Eski Diyanet İşleri başkanı Ali Bardakoğlu, Kuranı Kerim ile toplum arasındaki bağın koptuğunu belirterek, “Serbest pazar mantığıyla fetva arayan, müşteri memnuniyetine göre fetva verenler kapladı ortalığı” dedi.

Hürriyet’ten İpek Özbey’e konuşan Bardakoğlu Kutlu Doğum Haftası’nın ‘FETÖ’ projesi olduğu iddiasıyla adının değişmesi ve Mehmet Emin Özafşar’ın Diyanet İşleri başkan yardımcılığı görevinden alınmasını eleştirdi.

Özafşar’la ilgili olarak, “Kendisinin FETÖ’yle de modernistlikle de en küçük bir ilgisi yoktur.

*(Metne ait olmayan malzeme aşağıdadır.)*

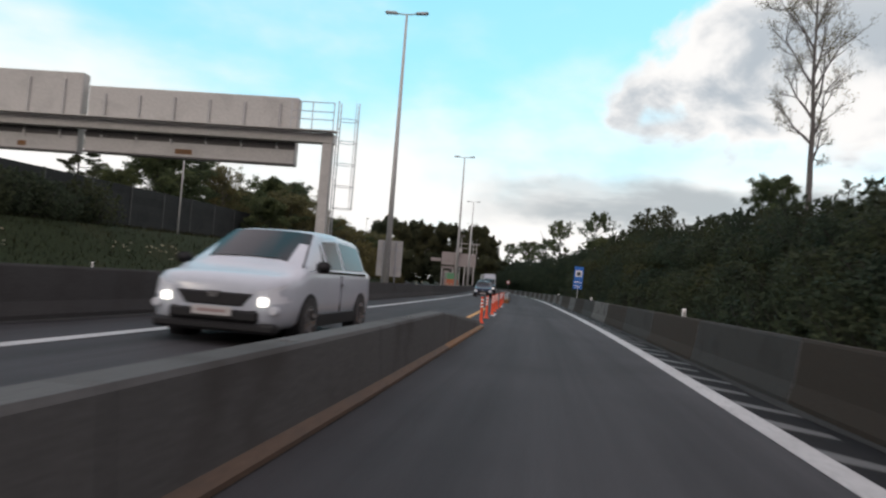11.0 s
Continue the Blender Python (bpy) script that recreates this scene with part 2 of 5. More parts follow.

Bildiğim kadarıyla kendisi ilmi çalışmalara dönmek istiyordu. Onun için ayrılmış olmalıdır. Onun bilgisi dışında bir görevden alma varsa bunu şık bulmam” dişen Bardakoğlu, “Artık FETÖ’cülük bir maymuncuk gibi, herkesin kendi konumunu güçlendirmek için ötekine doğrulttuğu bir silah oldu” ifadesini kullandı.

MÜŞTERİ MEMNUNİYETİNE GÖRE FETVA

Kuranı Kerim ile toplum arasındaki bağın koptuğunu savunan Bardakoğlu, “Kuran’ı Kerim’in bize verdiği öğütlere kulak tıkadık ve kendi yanlışlarımıza kendimiz fetva verir olduk. Serbest pazar mantığıyla fetva arayan, müşteri memnuniyetine göre fetva verenler kapladı ortalığı. İslam âlimlerinin içinde yaşadığı hayatla ve gerçekliklerle bağı koptu” ifadelerini kullandı.

İslam düşüncesinin kapitalizmin ve serbest piyasa ekonomisinin ‘payandası’ haline geldiğini öne süren Bardakoğlu, “İslam’ın ana kaynaklarının verdiği mesaj sosyal adalet ve hakkâniyet eksenindedir. Ama ne hikmetse İslami düşüncede bu sosyal adalet fikri, fakirin ve mağdurun yanında olma fikri zayıflayıp, giderek güçlünün, zenginin yanında olan bir dini söylem gelişti” diye konuştu.

FETÖ yerine yeni cemaatlerin gelebileceğini söyleyen Bardakoğlu, bunun toplumsal açıdan ‘yeni maceralara’ gebe olabileceği konusunda uyardı: “Bazı kesim ve cemaatler FETÖ’den doğan boşluğu doldurabilmek için siyasetle, kamusal alanla, yaygın ve kayıtdışı dini eğitimle kendi kapsam alanlarını genişletme hesabı yapıyor olabilir. Öyle zannediyorum ki Diyanet İşleri’yle uğraşmaları da bu yüzden. Bir dini cemaat kendisini alternatif diyanet olarak görmeye başlarsa, sonra paralel kamu gücü olmaya doğru da gider.”